One distinction between a CRUT and a CRAT is that the CRUT is revalued each year and the percentage payout is applied to each new annual valuation, so payouts will vary from year to year based on the new market value.  A CRAT, however, is valued only at the inception of the trust and the payout is determined at the outset and remains constant throughout the term of the trust. Because a CRUT is revalued each year, it may accept additions after its creation.

Both CRUTs and CRATs are excellent vehicle for donors who wish to retain an income stream from financial assets or to benefit other individuals in the near term, but who also want to benefit a favorite charitable cause in the future.

Charitable Lead Trusts

A Charitable Lead Trust is a vehicle that provides benefits to a charitable beneficiary either for a period of years or for the lives of one or more individuals, at the end of which the trust principal reverts to the donor or another non-charitable beneficiary.  Charitable Lead Trusts are particularly useful for donors who do not need the income earned by the trust’s assets and who wish to provide for a cherished non-profit by making that income stream available for the non-profit’s use.  Often, the donor recognizes that his or her current income levels will not continue indefinitely, and that he or she will need the trust’s income in the future, perhaps on retirement or at the expiration of another income source.

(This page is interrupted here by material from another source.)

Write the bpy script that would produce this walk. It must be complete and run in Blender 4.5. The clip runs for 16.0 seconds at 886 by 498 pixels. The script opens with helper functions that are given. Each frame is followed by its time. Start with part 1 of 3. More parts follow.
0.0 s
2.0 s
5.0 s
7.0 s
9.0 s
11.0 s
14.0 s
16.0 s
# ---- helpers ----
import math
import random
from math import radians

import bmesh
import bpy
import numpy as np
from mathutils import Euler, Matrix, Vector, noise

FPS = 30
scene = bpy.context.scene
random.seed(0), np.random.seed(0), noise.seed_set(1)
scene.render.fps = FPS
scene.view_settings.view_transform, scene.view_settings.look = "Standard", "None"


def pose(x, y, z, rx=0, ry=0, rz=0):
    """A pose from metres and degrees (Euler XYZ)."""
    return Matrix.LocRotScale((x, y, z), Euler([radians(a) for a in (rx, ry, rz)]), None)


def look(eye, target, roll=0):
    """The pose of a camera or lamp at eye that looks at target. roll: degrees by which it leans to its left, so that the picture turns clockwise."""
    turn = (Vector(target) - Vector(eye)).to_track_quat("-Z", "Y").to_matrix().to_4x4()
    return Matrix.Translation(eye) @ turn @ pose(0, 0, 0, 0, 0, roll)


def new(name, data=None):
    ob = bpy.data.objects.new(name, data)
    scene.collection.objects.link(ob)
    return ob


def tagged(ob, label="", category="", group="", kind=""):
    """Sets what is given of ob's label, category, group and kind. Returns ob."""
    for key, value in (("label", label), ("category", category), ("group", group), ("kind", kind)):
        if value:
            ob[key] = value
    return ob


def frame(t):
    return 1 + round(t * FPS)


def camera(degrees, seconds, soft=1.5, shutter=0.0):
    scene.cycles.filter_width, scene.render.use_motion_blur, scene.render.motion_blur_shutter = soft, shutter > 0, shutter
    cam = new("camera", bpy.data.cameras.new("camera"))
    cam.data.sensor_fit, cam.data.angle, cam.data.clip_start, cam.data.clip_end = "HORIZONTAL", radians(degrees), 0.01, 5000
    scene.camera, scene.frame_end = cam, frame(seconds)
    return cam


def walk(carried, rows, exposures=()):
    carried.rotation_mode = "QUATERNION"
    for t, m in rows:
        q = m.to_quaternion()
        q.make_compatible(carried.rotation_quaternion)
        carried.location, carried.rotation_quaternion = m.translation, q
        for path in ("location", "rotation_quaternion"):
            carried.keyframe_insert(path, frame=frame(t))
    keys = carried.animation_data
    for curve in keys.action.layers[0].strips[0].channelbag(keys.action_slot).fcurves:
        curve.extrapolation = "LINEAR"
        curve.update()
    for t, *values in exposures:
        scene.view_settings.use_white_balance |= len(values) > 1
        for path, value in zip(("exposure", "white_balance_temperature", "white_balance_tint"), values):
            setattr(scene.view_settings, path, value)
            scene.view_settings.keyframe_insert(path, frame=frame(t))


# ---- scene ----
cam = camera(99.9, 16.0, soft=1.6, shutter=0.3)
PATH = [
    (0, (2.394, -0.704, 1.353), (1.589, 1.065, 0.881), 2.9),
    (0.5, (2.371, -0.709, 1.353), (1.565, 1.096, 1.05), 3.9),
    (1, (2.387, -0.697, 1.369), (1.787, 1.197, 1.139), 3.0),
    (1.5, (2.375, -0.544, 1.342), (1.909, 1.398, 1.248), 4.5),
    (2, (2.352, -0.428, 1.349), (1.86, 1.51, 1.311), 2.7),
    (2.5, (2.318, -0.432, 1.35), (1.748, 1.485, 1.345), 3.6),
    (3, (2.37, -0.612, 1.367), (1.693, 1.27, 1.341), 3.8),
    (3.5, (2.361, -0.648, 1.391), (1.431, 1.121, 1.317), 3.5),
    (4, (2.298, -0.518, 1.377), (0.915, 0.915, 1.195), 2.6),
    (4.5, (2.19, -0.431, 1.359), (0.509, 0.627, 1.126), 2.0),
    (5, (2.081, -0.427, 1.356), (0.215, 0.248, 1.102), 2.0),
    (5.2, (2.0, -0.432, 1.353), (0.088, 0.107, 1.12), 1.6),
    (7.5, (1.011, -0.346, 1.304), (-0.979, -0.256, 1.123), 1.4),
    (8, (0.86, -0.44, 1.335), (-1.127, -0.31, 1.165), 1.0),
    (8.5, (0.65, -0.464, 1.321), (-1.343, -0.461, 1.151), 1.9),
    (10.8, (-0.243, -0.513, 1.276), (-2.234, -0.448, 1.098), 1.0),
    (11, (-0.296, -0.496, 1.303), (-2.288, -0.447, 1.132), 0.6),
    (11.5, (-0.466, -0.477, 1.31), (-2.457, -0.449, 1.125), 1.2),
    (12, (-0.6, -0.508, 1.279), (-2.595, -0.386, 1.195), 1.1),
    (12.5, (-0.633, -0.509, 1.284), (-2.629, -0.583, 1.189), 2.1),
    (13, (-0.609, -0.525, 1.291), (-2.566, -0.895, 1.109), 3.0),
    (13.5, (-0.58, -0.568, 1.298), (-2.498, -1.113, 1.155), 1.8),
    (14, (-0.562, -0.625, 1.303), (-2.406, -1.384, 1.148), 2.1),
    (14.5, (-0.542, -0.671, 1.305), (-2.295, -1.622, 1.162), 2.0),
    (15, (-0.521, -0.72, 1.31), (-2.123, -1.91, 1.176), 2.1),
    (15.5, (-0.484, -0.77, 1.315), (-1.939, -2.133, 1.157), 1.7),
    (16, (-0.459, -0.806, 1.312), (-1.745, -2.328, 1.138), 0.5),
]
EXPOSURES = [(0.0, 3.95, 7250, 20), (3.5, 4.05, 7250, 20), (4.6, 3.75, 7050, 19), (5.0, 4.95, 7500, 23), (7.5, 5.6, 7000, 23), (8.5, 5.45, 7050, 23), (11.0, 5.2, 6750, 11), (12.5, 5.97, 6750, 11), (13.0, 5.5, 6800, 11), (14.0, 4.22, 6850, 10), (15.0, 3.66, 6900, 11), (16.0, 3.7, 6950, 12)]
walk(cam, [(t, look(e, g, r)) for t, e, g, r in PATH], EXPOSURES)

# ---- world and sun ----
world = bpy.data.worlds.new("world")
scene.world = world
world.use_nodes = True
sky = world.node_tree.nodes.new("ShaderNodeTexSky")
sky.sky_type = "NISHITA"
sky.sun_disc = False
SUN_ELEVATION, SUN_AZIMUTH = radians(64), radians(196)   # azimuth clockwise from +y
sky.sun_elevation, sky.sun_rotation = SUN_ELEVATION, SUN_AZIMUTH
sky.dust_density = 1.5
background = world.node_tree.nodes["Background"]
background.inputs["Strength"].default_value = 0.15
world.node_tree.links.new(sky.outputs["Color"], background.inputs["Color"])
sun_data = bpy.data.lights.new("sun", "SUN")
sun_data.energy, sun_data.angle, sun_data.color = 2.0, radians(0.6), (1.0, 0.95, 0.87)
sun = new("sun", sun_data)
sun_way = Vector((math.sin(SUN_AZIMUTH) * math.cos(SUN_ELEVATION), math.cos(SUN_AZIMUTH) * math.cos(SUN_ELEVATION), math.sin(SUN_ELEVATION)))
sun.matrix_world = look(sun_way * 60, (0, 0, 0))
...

There are several types of Charitable Lead Trusts, each with unique characteristics, and, as a result, the Charitable Lead Trust is more complicated and less popular than either the Charitable Remainder Unitrust or Charitable Remainder Annuity Trust, and less appropriate for many donors.  A Charitable Lead Trust is often considered to be the “inverse” of a Charitable Remainder Unitrust or Annuity Trust, in that the charity receives the “lead” income interest before the non-charitable beneficiary receives any income or principal from the trust.  The Charitable Lead Trust is not a tax-exempt entity and is subject to tax treatment very different from Charitable Remainder Trusts.  Special attention must be paid to meeting the conditions that allow for a tax deduction on income earned and paid out by the Charitable Lead Trust.

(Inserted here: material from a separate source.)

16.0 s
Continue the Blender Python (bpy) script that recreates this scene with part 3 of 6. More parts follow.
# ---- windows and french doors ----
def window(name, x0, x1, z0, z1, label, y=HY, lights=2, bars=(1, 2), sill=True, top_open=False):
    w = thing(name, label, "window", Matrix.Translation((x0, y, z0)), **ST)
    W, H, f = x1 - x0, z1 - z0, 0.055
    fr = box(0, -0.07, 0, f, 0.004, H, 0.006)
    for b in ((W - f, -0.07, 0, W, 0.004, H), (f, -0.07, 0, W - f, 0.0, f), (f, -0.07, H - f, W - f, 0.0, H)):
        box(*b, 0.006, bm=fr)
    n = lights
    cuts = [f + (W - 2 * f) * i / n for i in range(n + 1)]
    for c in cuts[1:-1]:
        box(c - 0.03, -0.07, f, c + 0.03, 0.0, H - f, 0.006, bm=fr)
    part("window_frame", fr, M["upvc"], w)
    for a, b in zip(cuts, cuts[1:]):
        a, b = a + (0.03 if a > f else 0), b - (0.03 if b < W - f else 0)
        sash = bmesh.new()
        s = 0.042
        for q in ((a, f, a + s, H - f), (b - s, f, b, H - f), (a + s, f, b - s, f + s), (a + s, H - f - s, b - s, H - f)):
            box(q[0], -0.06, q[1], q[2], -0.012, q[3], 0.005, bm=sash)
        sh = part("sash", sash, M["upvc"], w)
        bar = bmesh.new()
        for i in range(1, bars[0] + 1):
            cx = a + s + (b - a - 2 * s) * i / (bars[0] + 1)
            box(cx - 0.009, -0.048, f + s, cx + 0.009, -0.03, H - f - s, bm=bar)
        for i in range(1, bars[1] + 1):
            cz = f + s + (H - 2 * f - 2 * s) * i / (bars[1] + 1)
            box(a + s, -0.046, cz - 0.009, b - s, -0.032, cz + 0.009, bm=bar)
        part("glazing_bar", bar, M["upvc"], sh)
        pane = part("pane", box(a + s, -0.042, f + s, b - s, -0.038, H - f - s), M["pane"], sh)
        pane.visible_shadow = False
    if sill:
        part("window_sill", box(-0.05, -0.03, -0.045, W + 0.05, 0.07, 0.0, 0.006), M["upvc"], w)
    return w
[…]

The IRS has not provided sample trust agreement forms for Charitable Lead Trusts, as it has for Charitable Remainder Trusts, so it is imperative that the agreement be drafted by someone with expertise with these vehicles.  If the Charitable Lead Trust is crafted appropriately, it is an excellent vehicle for a donor who wishes to benefit a charitable beneficiary for a period before the trust’s assets become payable to a non-charitable beneficiary.

Gifts of Real Estate with Retained Interest

Often, supporters of charitable organizations wish to donate real estate to their favored charity, but they also want to be able to continue to live on the property or to derive an income stream from it.  A gift of real estate with a retained interest may be an excellent way to benefit a charity in the future without jeopardizing a donor’s present living situation or income stream.

Whether the real estate is a beloved family cottage, a primary residence, an income-producing farm, tract of timberland or an apartment building, the donor may have many reasons for not relinquishing total control over the property.  The donor may rely on rental income or crop income for current cash flow needs, or the donor may wish to continue to use the property for his or her own enjoyment for several more years.  In any of these cases, it is possible for the donor to transfer the ownership of the property to a non-profit while still retaining rights to its use or its income.  The retained rights may be for a period of a specific number of years or it may be for the lifetime of the donor.  The retained rights may also be for the lifetime of another person named by the donor.

Gifts of real estate with a retained interest must be structured carefully so that each party’s interests are clearly articulated and protected, each party’s responsibilities (insurance, maintenance, rental management, etc.) are clearly stated, and available charitable tax deductions are preserved.  It is imperative that a donor who is considering a gift of real estate consult with his or her attorney and financial advisors to ensure that this type of gift is appropriate for the donor and the donor’s family.

Midcoast Humane should be consulted early in the planning process to ensure that we have the ability and expertise to manage the property’s individual requirements.  We may also be unable to accept property that requires any financial support to maintain the property, such as mortgage payments or significant maintenance outlays, or has environmental issues.

Gifts of Retirement Assets

Many people find, as they get older, that they do not need to use all of their retirement assets, such as those in an IRA, 401(k) or 403(b) account, for their own needs, and they determine that a portion of those assets may be available for charitable purposes.

To the extent that your retirement assets exceed your needs, you may be able to make a gift to charity of those excess funds during your lifetime.  Alternatively, you may want to designate a favorite charity as the beneficiary of a part of, or the entire balance of, a retirement account on your death.

Lifetime distributions:  In general, a distribution from a retirement account during the owner’s lifetime is subject to income tax.  But if you are over 70 ½, you may wish to roll over up to $100,000 of your IRA to charity; you will not be taxed on this withdrawal from your IRA account, and the distribution will count towards your required minimum distribution for the year.  Other types of retirement accounts are not able to use this strategy, but you may be able to roll over your 401(k), 403(b), SEP or KEOGH plan into an IRA, which would then be available for this distribution.

Distributions on death:  Complicated tax laws apply to retirement benefits paid to individual beneficiaries on the death of the plan owner.  By naming a charity as a beneficiary of your retirement assets on your death, those assets pass free of estate tax and income tax, ensuring that the entire amount will be available to benefit the charity’s important work.

Naming Midcoast Humane as a beneficiary of your retirement assets may be as simple as completing a beneficiary form, which ensures that you will be able to continue to support a favorite cause after your death.  You will want to consult your attorney and financial advisor for advice on whether this approach is appropriate for you.